* **What the exercise asks**: Set the data down again, exactly as it reads, but without the pictures.
- - -
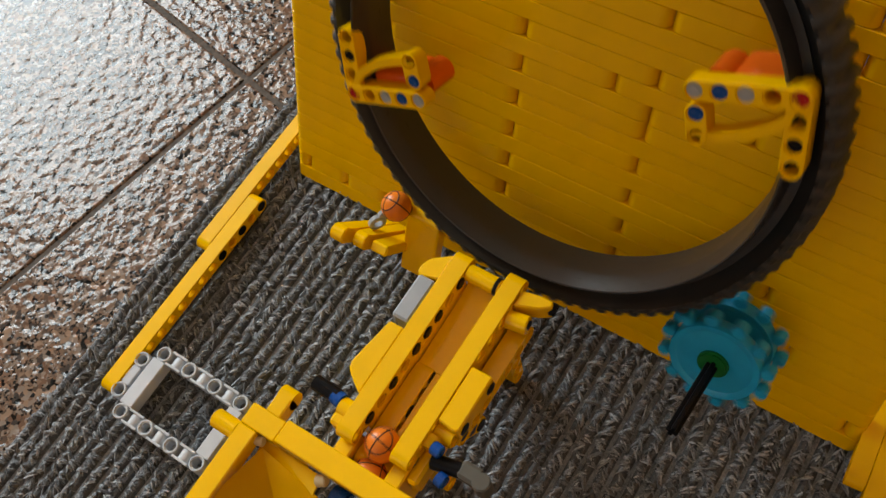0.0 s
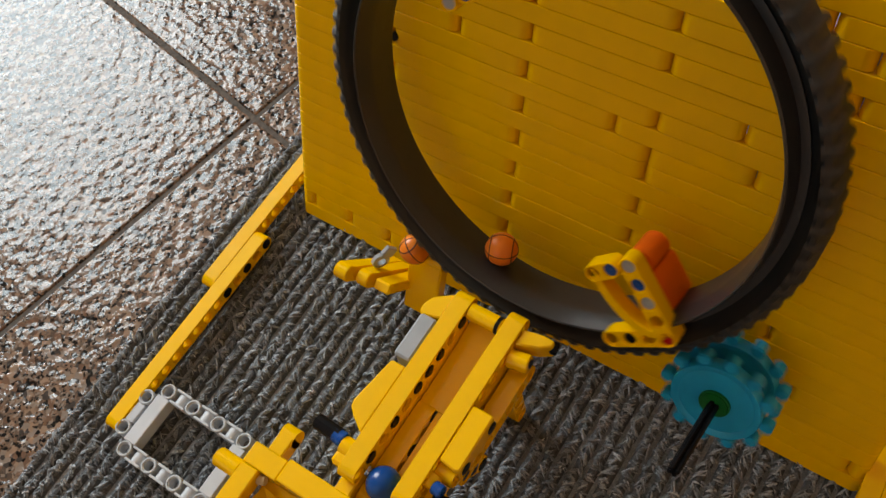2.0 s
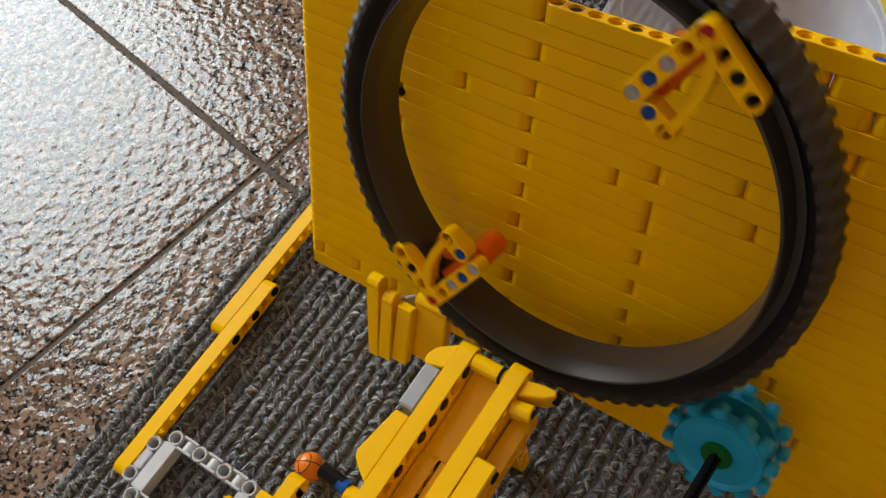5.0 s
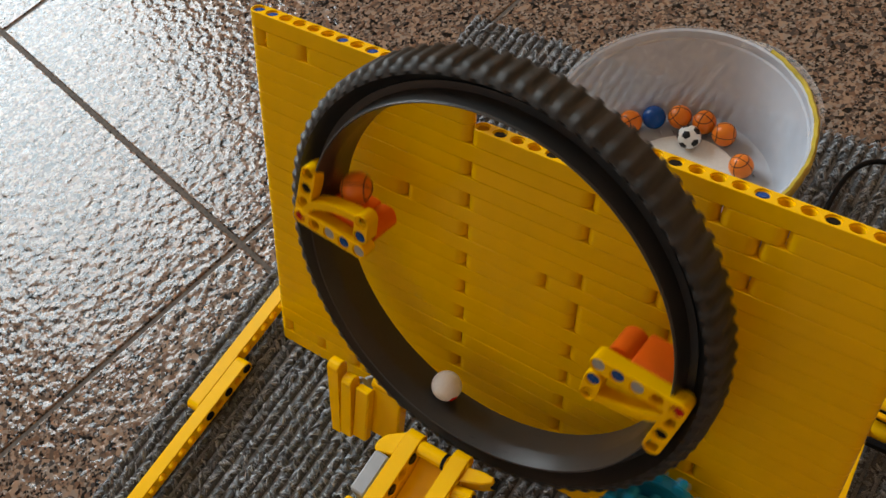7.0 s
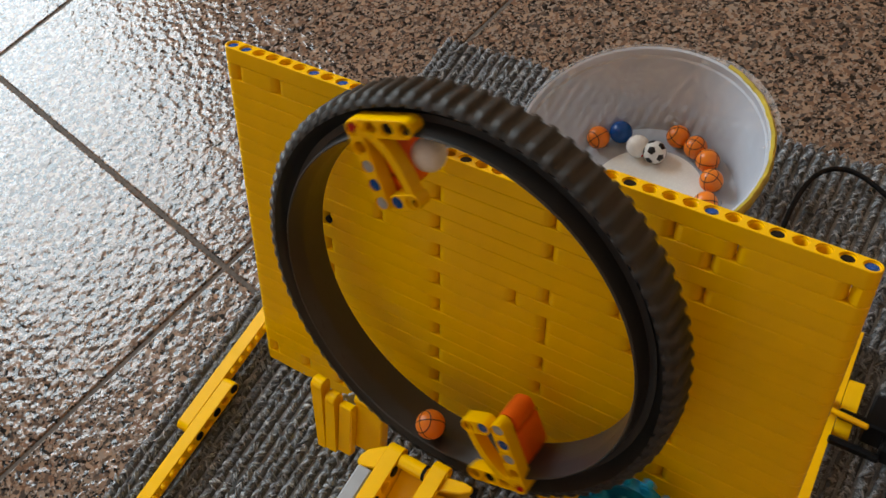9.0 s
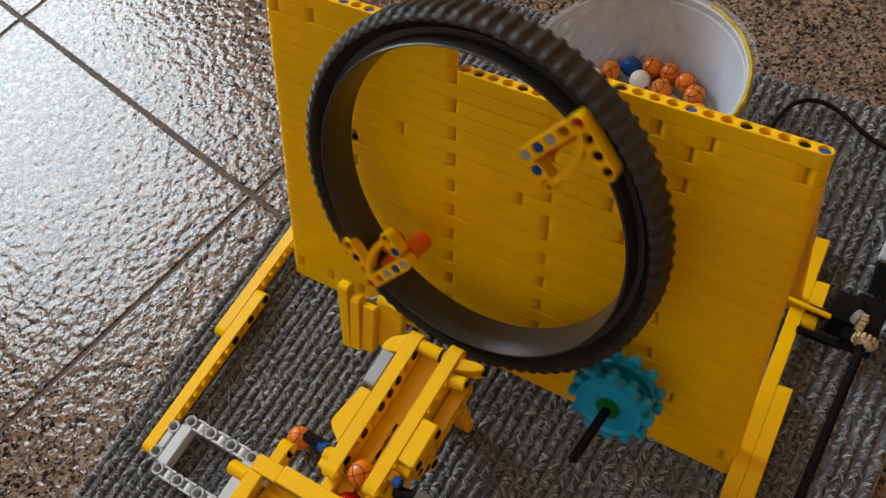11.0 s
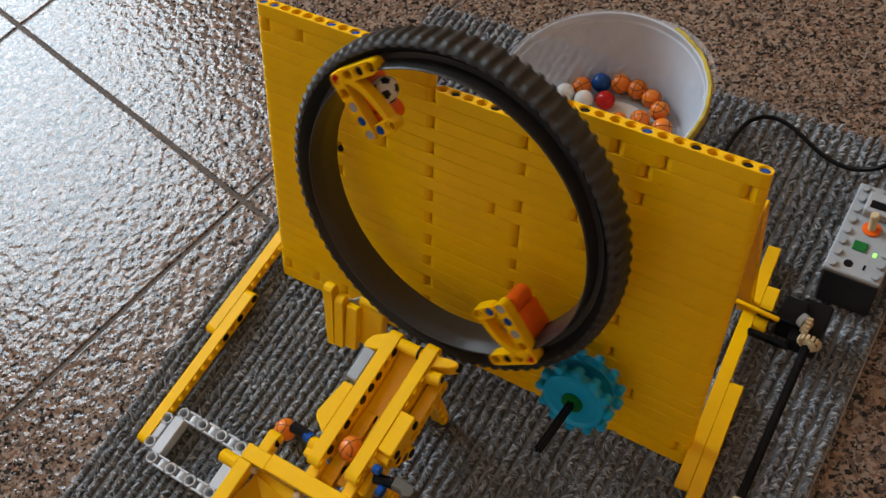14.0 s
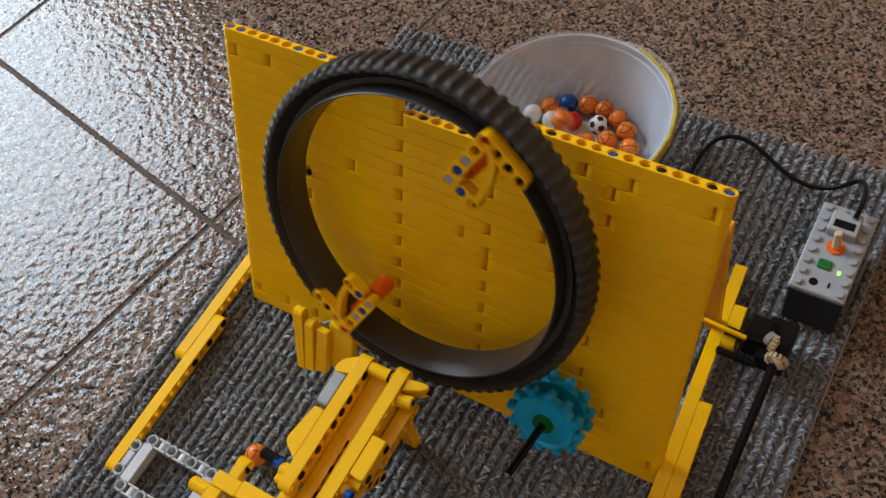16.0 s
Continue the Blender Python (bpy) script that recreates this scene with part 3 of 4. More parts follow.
- - -
* **Output for this exercise**:
0.0 s
2.0 s
5.0 s
7.0 s
9.0 s
11.0 s
14.0 s
16.0 s
Continue the Blender Python (bpy) script that recreates this scene with part 3 of 4. More parts follow.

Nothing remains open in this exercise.